* Given task
Output each line exactly as it appears, skipping any embedded picture.

* Recorded data
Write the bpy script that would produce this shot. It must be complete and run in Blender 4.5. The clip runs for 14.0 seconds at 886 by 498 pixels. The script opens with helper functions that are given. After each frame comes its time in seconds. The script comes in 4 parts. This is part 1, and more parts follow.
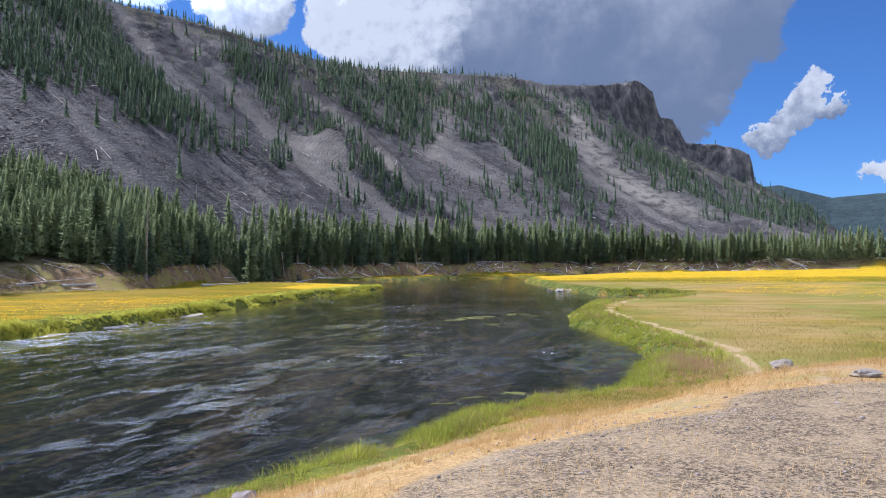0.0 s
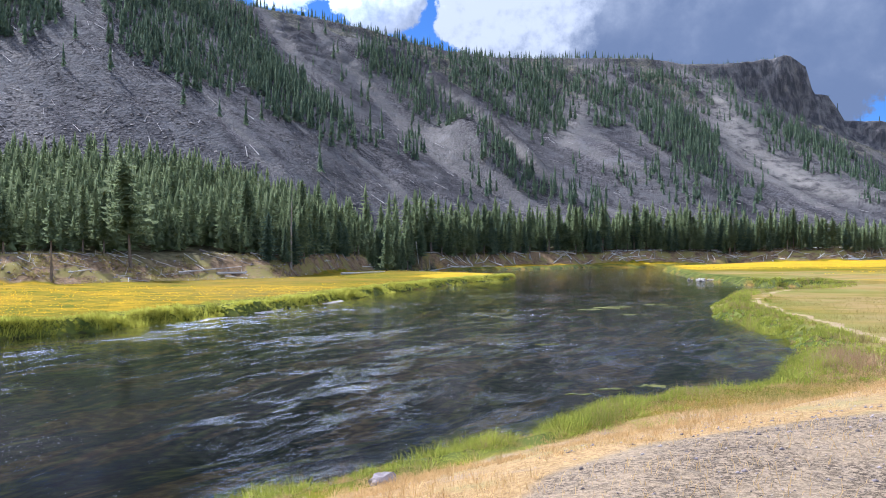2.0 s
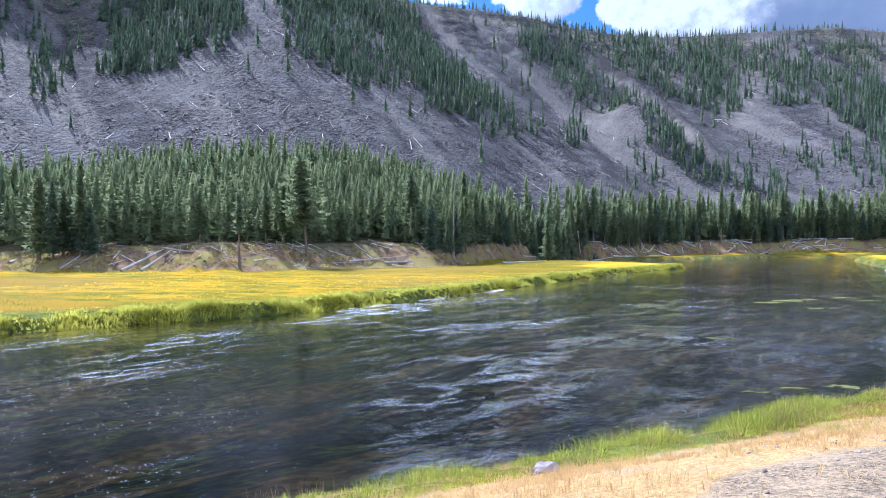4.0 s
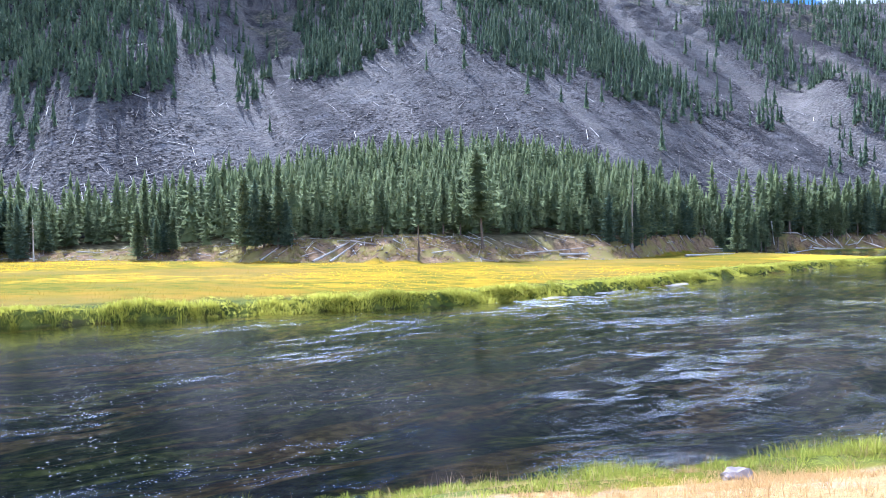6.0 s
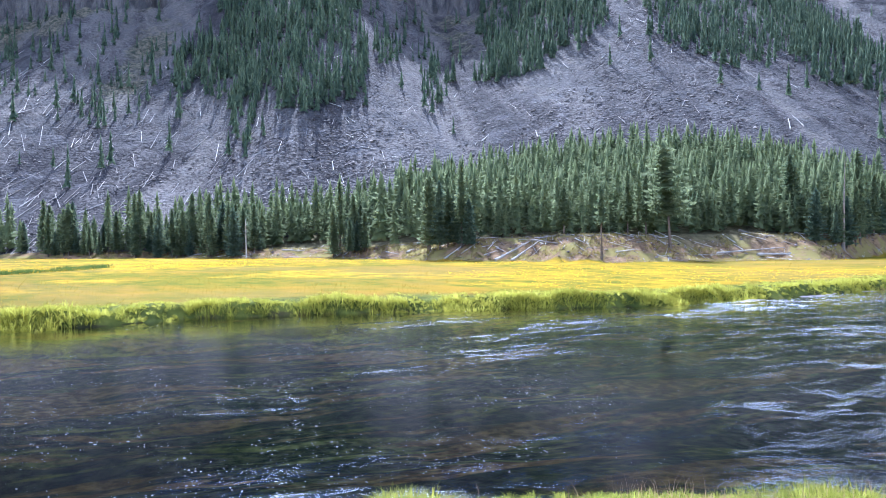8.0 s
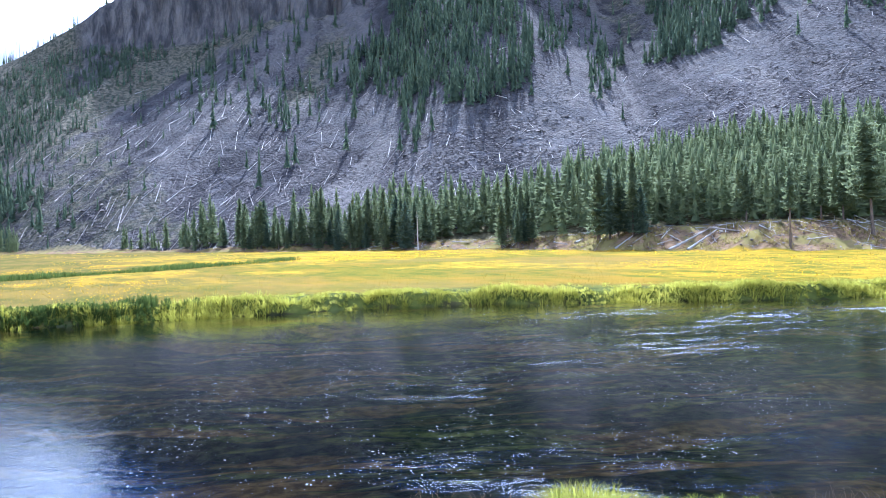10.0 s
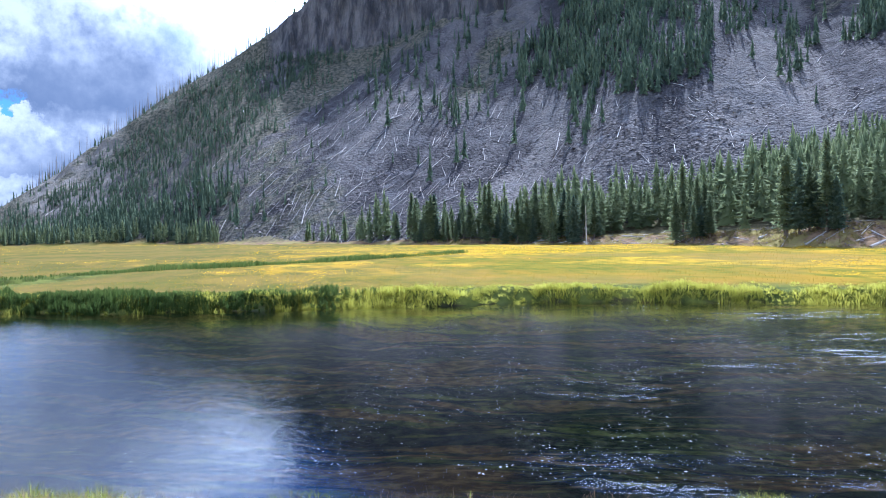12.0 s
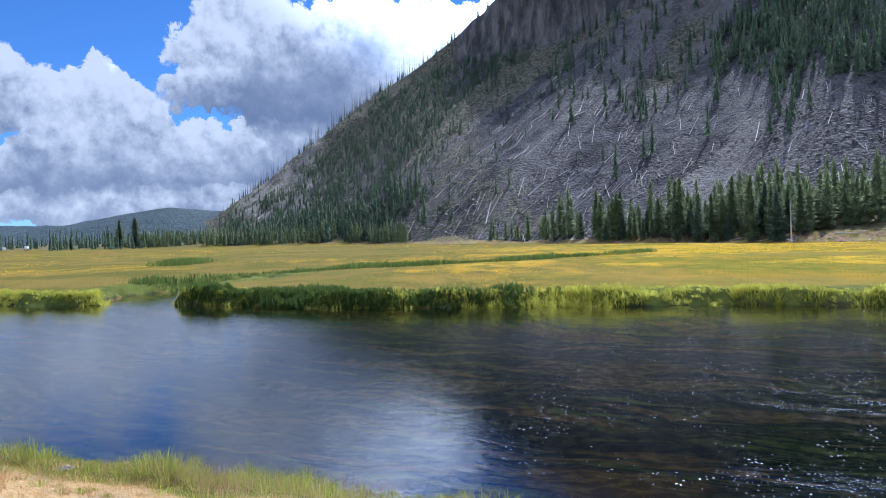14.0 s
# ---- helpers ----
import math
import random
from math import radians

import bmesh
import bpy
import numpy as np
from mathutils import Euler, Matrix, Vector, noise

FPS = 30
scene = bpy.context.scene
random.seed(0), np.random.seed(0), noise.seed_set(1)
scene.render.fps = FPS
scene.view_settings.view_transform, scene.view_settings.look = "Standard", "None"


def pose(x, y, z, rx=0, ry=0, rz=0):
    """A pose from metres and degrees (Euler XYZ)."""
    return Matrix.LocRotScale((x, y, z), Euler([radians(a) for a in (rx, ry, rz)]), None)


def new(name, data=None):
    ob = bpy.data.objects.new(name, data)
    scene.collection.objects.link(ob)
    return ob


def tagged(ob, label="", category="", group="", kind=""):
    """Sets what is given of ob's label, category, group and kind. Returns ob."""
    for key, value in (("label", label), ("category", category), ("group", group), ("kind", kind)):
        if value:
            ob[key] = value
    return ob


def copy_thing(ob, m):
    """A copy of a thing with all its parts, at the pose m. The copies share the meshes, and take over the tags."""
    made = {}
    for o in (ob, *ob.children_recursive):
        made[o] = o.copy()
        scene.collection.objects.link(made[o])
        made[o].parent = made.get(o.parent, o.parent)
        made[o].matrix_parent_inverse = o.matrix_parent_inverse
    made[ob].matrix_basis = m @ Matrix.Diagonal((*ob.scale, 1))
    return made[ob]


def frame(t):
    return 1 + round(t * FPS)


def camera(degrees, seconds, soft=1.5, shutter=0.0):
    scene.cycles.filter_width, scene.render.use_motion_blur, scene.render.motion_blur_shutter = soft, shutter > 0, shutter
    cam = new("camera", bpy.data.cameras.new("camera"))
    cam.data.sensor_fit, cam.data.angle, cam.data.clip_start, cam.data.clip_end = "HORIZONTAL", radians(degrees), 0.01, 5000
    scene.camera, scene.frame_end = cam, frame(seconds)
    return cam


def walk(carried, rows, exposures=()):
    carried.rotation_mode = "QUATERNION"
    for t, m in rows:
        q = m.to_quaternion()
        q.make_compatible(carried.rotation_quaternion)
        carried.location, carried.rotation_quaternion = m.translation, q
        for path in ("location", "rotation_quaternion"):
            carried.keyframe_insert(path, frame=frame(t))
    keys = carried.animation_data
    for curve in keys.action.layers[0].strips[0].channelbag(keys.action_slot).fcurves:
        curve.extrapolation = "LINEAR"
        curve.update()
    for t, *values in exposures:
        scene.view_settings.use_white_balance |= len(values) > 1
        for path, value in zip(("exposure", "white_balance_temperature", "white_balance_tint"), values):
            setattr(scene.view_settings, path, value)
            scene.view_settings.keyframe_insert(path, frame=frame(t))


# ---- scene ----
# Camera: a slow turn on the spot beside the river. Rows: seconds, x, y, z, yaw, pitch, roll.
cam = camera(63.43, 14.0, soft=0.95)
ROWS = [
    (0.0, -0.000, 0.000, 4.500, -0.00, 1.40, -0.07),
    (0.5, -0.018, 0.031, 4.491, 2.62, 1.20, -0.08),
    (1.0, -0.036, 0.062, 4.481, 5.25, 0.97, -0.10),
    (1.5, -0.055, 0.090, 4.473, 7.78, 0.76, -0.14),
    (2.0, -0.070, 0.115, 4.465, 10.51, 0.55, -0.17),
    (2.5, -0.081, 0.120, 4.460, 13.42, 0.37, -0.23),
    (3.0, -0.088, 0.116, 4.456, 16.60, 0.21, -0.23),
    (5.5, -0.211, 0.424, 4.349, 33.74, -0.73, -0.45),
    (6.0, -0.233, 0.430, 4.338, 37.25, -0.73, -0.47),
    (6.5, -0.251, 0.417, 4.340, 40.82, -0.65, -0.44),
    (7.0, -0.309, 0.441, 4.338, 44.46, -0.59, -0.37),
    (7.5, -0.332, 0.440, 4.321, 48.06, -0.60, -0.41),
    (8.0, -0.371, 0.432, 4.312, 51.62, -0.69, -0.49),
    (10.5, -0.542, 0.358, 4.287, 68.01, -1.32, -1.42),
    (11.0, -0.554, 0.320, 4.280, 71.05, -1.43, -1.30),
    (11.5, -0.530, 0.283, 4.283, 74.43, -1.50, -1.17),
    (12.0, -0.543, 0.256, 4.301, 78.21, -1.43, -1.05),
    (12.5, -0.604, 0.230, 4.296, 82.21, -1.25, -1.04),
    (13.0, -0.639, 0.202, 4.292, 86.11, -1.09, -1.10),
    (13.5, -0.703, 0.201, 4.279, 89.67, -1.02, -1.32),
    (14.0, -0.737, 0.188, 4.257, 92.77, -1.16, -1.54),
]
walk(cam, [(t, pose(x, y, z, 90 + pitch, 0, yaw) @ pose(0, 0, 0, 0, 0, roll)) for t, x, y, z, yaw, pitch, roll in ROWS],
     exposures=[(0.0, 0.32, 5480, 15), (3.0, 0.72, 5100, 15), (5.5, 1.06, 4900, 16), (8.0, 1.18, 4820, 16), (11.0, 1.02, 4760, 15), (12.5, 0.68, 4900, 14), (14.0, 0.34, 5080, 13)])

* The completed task
Write the bpy script that would produce this shot. It must be complete and run in Blender 4.5. The clip runs for 14.0 seconds at 886 by 498 pixels. The script opens with helper functions that are given. After each frame comes its time in seconds. The script comes in 4 parts. This is part 1, and more parts follow.
0.0 s
2.0 s
4.0 s
6.0 s
8.0 s
10.0 s
12.0 s
14.0 s
# ---- helpers ----
import math
import random
from math import radians

import bmesh
import bpy
import numpy as np
from mathutils import Euler, Matrix, Vector, noise

FPS = 30
scene = bpy.context.scene
random.seed(0), np.random.seed(0), noise.seed_set(1)
scene.render.fps = FPS
scene.view_settings.view_transform, scene.view_settings.look = "Standard", "None"


def pose(x, y, z, rx=0, ry=0, rz=0):
    """A pose from metres and degrees (Euler XYZ)."""
    return Matrix.LocRotScale((x, y, z), Euler([radians(a) for a in (rx, ry, rz)]), None)


def new(name, data=None):
    ob = bpy.data.objects.new(name, data)
    scene.collection.objects.link(ob)
    return ob


def tagged(ob, label="", category="", group="", kind=""):
    """Sets what is given of ob's label, category, group and kind. Returns ob."""
    for key, value in (("label", label), ("category", category), ("group", group), ("kind", kind)):
        if value:
            ob[key] = value
    return ob


def copy_thing(ob, m):
    """A copy of a thing with all its parts, at the pose m. The copies share the meshes, and take over the tags."""
    made = {}
    for o in (ob, *ob.children_recursive):
        made[o] = o.copy()
        scene.collection.objects.link(made[o])
        made[o].parent = made.get(o.parent, o.parent)
        made[o].matrix_parent_inverse = o.matrix_parent_inverse
    made[ob].matrix_basis = m @ Matrix.Diagonal((*ob.scale, 1))
    return made[ob]


def frame(t):
    return 1 + round(t * FPS)


def camera(degrees, seconds, soft=1.5, shutter=0.0):
    scene.cycles.filter_width, scene.render.use_motion_blur, scene.render.motion_blur_shutter = soft, shutter > 0, shutter
    cam = new("camera", bpy.data.cameras.new("camera"))
    cam.data.sensor_fit, cam.data.angle, cam.data.clip_start, cam.data.clip_end = "HORIZONTAL", radians(degrees), 0.01, 5000
    scene.camera, scene.frame_end = cam, frame(seconds)
    return cam


def walk(carried, rows, exposures=()):
    carried.rotation_mode = "QUATERNION"
    for t, m in rows:
        q = m.to_quaternion()
        q.make_compatible(carried.rotation_quaternion)
        carried.location, carried.rotation_quaternion = m.translation, q
        for path in ("location", "rotation_quaternion"):
            carried.keyframe_insert(path, frame=frame(t))
    keys = carried.animation_data
    for curve in keys.action.layers[0].strips[0].channelbag(keys.action_slot).fcurves:
        curve.extrapolation = "LINEAR"
        curve.update()
    for t, *values in exposures:
        scene.view_settings.use_white_balance |= len(values) > 1
        for path, value in zip(("exposure", "white_balance_temperature", "white_balance_tint"), values):
            setattr(scene.view_settings, path, value)
            scene.view_settings.keyframe_insert(path, frame=frame(t))


# ---- scene ----
# Camera: a slow turn on the spot beside the river. Rows: seconds, x, y, z, yaw, pitch, roll.
cam = camera(63.43, 14.0, soft=0.95)
ROWS = [
    (0.0, -0.000, 0.000, 4.500, -0.00, 1.40, -0.07),
    (0.5, -0.018, 0.031, 4.491, 2.62, 1.20, -0.08),
    (1.0, -0.036, 0.062, 4.481, 5.25, 0.97, -0.10),
    (1.5, -0.055, 0.090, 4.473, 7.78, 0.76, -0.14),
    (2.0, -0.070, 0.115, 4.465, 10.51, 0.55, -0.17),
    (2.5, -0.081, 0.120, 4.460, 13.42, 0.37, -0.23),
    (3.0, -0.088, 0.116, 4.456, 16.60, 0.21, -0.23),
    (5.5, -0.211, 0.424, 4.349, 33.74, -0.73, -0.45),
    (6.0, -0.233, 0.430, 4.338, 37.25, -0.73, -0.47),
    (6.5, -0.251, 0.417, 4.340, 40.82, -0.65, -0.44),
    (7.0, -0.309, 0.441, 4.338, 44.46, -0.59, -0.37),
    (7.5, -0.332, 0.440, 4.321, 48.06, -0.60, -0.41),
    (8.0, -0.371, 0.432, 4.312, 51.62, -0.69, -0.49),
    (10.5, -0.542, 0.358, 4.287, 68.01, -1.32, -1.42),
    (11.0, -0.554, 0.320, 4.280, 71.05, -1.43, -1.30),
    (11.5, -0.530, 0.283, 4.283, 74.43, -1.50, -1.17),
    (12.0, -0.543, 0.256, 4.301, 78.21, -1.43, -1.05),
    (12.5, -0.604, 0.230, 4.296, 82.21, -1.25, -1.04),
    (13.0, -0.639, 0.202, 4.292, 86.11, -1.09, -1.10),
    (13.5, -0.703, 0.201, 4.279, 89.67, -1.02, -1.32),
    (14.0, -0.737, 0.188, 4.257, 92.77, -1.16, -1.54),
]
walk(cam, [(t, pose(x, y, z, 90 + pitch, 0, yaw) @ pose(0, 0, 0, 0, 0, roll)) for t, x, y, z, yaw, pitch, roll in ROWS],
     exposures=[(0.0, 0.32, 5480, 15), (3.0, 0.72, 5100, 15), (5.5, 1.06, 4900, 16), (8.0, 1.18, 4820, 16), (11.0, 1.02, 4760, 15), (12.5, 0.68, 4900, 14), (14.0, 0.34, 5080, 13)])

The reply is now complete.